Liquid Fuels and Hydrogen
All economic liquid fuels are hydrocarbons - molecules composed of carbon atoms and hydrogen atoms. The key to green liquid fuels is an economical, green source of hydrogen, a green source of carbon, and a source of energy to put them together in the right form. Hydrogen is also the key to any other benefits of a “hydrogen economy”.
FPC’s system provides the essential requirement, high temperature heat. The high temperature heat allows efficient hydrogen production either by 1) a thermochemical process, or by 2) high temperature electrolysis with electricity that is generated efficiently.
Economically providing hydrogen, heat, and electrical power, FPC’s system can provide the cleanest and greenest alternatives for liquid fuel production and smooth the insertion of fusion power into the energy supply.

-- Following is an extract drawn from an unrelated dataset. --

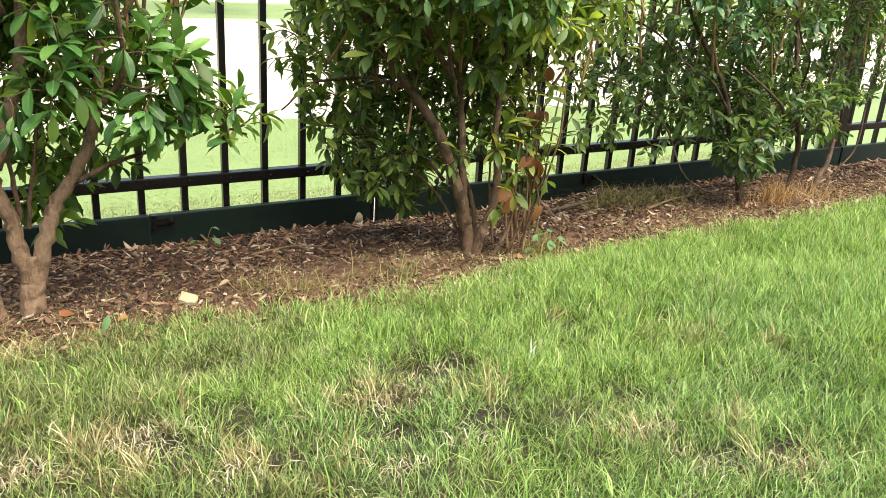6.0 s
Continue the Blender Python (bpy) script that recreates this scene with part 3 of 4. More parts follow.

We generally think that fusion power plants will be sources of electricity, but in reality their output is heat some of which will be used to produce electricity. FPC's StarPower System (SPS) will also produce electricity, but electricity will not be the only product, and may not be the primary product. The availability of very high temperature heat permits the consideration of another process of energy conversion and that is the direct production of hydrogen from the thermal disassociation of water. The known, and well researched, Sulfur–Iodine process and the high temperature electrolysis process both produce hydrogen at about 50% efficiency.
Hydrogen is the key component in the production of synthetic fuels and can be produced from SPS systems at a cost comparable to the cost of production from reforming of natural gas. The hydrogen can be used directly as a fuel source or it can be combined with carbon to form various hydrocarbons including gasoline, kerosene (jet fuel), or diesel oil. Since these latter fuels support the existing transportation infrastructure, are transportable and storeable, we intend to focus our hydrogen output on production of these synthetic fuel products.
The source of carbon can be biomass, or coal, or the CO2 in the atmosphere. Evaluation of the technology for extracting CO2 from the atmosphere by the Los Alamos National Laboratory concluded that this technology is now mature enough that it is viable as a source of CO2. Since we have to dispose of waste heat in any case, why not use the waste heat to drive a cooling tower that processes a large volume of air and extracts the CO2 from it? Carbon from an atmospheric source is slightly more expensive than carbon from coal, but the use of atmospheric carbon means that the liquid fuel we produce would become carbon neutral – the carbon comes from the atmosphere and returns to the atmosphere again when the fuel is consumed.
In principle, liquid fuels from biomass are “net zero” emitters of CO2. However, the cost of transportation of the biomass to a central major facility such as an SPS facility rapidly make the economic value of the biomass negative. Thus biomass Carbon is not a very likely source for our liquid fuel process.
Coal is a viable source of Carbon for synthetic fuels and this was the source initially used by SASOL. But coal is a fossil fuel and thus its use to make synthetic fuels would make the product non-green.
The greenest kind of source of liquid fuel would use heat and Hydrogen from a green source in a chemical process that combines the Hydrogen with CO2 extracted directly from the atmosphere. FPC’s system provides the clean, economical, and large scale source of hydrogen and heat. With FPC’s system, the chief questions about this greenest means to provide liquid fuels concern the economics of extracting the requisite quantity of CO2 from the atmosphere. Current CO2 sequestration research supports our contention that this process is economically viable.
Most hydrogen is produced today by “reforming” natural gas, a fossil fuel. Electrolysis is a well-known source of hydrogen. Electrolysis is green if the electricity source is green, but the hydrogen is more expensive than that from natural gas due to summing the cost of the electrical energy and the costs of the electrolyzer.
A more recently developed process separates hydrogen from water “thermochemically”. As this figure shows, the potential for highly efficient conversion a heat source that provides temperatures above 900oC. By avoiding the cost of electricity for electrolysis, the thermochemical process may lower the cost of hydrogen. And requiring only heat and water inputs, the process will be green if the heat source is green.
Conventional fission reactors do not reach the temperature needed for the thermochemical process, which also limits the efficiency with which they generate electricity. Although the high temperature gas-cooled reactor (HTGR) might meet the temperature requirement, the HTGR has not been commercialized despite decades of development, and the problem of nuclear waste remains.
Uniquely among fusion systems, FPC’s chamber system provides the high temperature heat required for the thermochemical process—while also solving or avoiding problems facing other fusion chambers, even though they produce lower temperature heat. By the same token, however, FPC’s high temperature also increases the efficiency of electricity generation.